“What should the role of Christians in politics be?” Tim Keller, the founder of Redeemer Presbyterian Church in New York City, asked in his latest New York Times op-ed.
Never one to shy away from the topic of politics, the theologian and well-known Christian author argued that Christians cannot fit into America’s two-party system, and they should stop trying.
Keller believes Christians must play a role in politics, and that they can’t merely “preach the Gospel” and “avoid all political discussion and engagement.” Those who do so are “essentially casting a vote for the social status quo,” he noted.
Referencing the 19th-century American churches, Keller pointed out how many failed to “speak out against slavery because that was what we would now call ‘getting political.'” Due to their failure to not speak out, they actually did take a stance, a silent one, but a devastatingly influential one nevertheless.
“To not be political is to be political,” Keller claims.
He further argued that not only should Christians participate in political thought and discussion, but they should also be involved with politics in an official capacity if they feel God calling them to do so. He pointed out that both Joseph and Daniel in the Old Testament were involved with corrupt, pagan governments because they were called to do so.
Not only should Christians be involved politically, but they should also work for things like racial equality, and justice in the public school systems. Being a Christian means being a good neighbor, he argued.
“For example, following both the Bible and the early church, Christians should be committed to racial justice and the poor, but also to the understanding that sex is only for marriage and for nurturing family,” he wrote.
“One of those views seems liberal and the other looks oppressively conservative. The historical Christian positions on social issues do not fit into contemporary political alignments,” he noted.
But is there a line that Christians should draw when it comes to political beliefs and involvement?
“While believers can register under a party affiliation and be active in politics, they should not identify the Christian church or faith with a political party as the only Christian one,” Keller suggested.
The pastor listed numerous reasons for why tying the Christian church to a single political party can be dangerous, one being that it alienates non-believers to think that Christianity is used as a political machine for either side.
He then pointed out that “most political positions are not matters of biblical command but of practical wisdom,” which makes it impossible to fully align with one specific party. But this does not mean churches should completely shy away from “social, economic and political realities because the Bible often does.”

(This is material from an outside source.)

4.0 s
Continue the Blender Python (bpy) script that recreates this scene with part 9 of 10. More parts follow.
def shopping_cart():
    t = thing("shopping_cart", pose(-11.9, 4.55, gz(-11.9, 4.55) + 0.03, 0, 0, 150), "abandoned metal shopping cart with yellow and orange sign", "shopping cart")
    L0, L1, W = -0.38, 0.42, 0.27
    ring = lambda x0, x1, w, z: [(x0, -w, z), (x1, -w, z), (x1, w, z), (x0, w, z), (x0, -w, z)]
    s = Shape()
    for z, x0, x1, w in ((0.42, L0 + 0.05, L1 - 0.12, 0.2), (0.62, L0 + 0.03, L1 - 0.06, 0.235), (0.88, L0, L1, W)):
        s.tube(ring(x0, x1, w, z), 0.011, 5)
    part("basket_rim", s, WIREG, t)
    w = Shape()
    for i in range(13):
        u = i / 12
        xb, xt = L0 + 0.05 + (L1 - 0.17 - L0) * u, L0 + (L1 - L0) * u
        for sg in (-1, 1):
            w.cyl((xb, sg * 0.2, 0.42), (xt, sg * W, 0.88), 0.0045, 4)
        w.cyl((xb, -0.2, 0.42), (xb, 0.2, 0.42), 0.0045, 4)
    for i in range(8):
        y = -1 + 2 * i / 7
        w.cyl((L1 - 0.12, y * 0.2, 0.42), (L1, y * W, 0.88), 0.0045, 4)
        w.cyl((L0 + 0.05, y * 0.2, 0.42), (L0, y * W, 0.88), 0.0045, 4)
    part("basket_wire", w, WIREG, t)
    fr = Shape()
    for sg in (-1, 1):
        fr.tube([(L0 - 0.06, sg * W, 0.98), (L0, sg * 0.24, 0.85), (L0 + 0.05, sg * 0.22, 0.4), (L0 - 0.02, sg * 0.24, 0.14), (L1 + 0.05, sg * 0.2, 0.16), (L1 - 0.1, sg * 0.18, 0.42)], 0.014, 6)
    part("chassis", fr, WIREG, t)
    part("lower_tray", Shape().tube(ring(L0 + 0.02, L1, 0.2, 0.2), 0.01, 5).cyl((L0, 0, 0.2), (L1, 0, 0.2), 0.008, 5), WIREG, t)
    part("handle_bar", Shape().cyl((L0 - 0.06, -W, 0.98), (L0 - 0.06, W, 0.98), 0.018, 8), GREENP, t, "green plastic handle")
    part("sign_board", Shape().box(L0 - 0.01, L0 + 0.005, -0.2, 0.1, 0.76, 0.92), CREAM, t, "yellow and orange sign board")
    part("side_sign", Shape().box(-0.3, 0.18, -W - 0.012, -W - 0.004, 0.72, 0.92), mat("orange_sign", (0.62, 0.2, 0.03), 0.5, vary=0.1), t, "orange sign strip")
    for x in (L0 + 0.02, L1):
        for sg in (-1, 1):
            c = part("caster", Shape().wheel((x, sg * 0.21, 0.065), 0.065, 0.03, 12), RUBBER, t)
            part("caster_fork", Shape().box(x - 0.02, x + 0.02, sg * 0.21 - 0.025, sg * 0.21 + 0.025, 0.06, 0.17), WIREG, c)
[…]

“Racism is a sin,” Keller continued, “violating the second of the two great commandments of Jesus, to ‘love your neighbor.’ The biblical commands to lift up the poor and to defend the rights of the oppressed are moral imperatives for believers. For individual Christians to speak out against egregious violations of these moral requirements is not optional.”
Keller believes the Bible clearly states that we should help the poor and less fortunate, but each party has a different way of accomplishing these goals.
“The Bible does not give exact answers to these questions for every time, place and culture,” he added.
He pointed out that “increasingly, political parties insist that you cannot work on one issue with them if you don’t embrace all of their approved positions.”
“So Christians are pushed toward two main options. One is to withdraw and try to be apolitical. The second is to assimilate and fully adopt one party’s whole package in order to have your place at the table,” he stated. “Neither of these options is valid.”
Keller reminds Christians that “the Gospel gives us the resources to love people who reject both our beliefs and us personally.”
“Christians should think of how God rescued them. He did it not by taking power but by coming to earth, losing glory and power, serving and dying on a cross. How did Jesus save? Not with a sword but with nails in his hands,” he concluded.
This isn’t the first time Keller has spoken out about the intersection of faith and politics. Last year, he did an interview with The Summit Institute, where he explained how he thinks Christians should engage in political positions and government jobs.
“The point is we should be everywhere, and not passively. We should be everywhere and in every part of culture,” the theologian argued.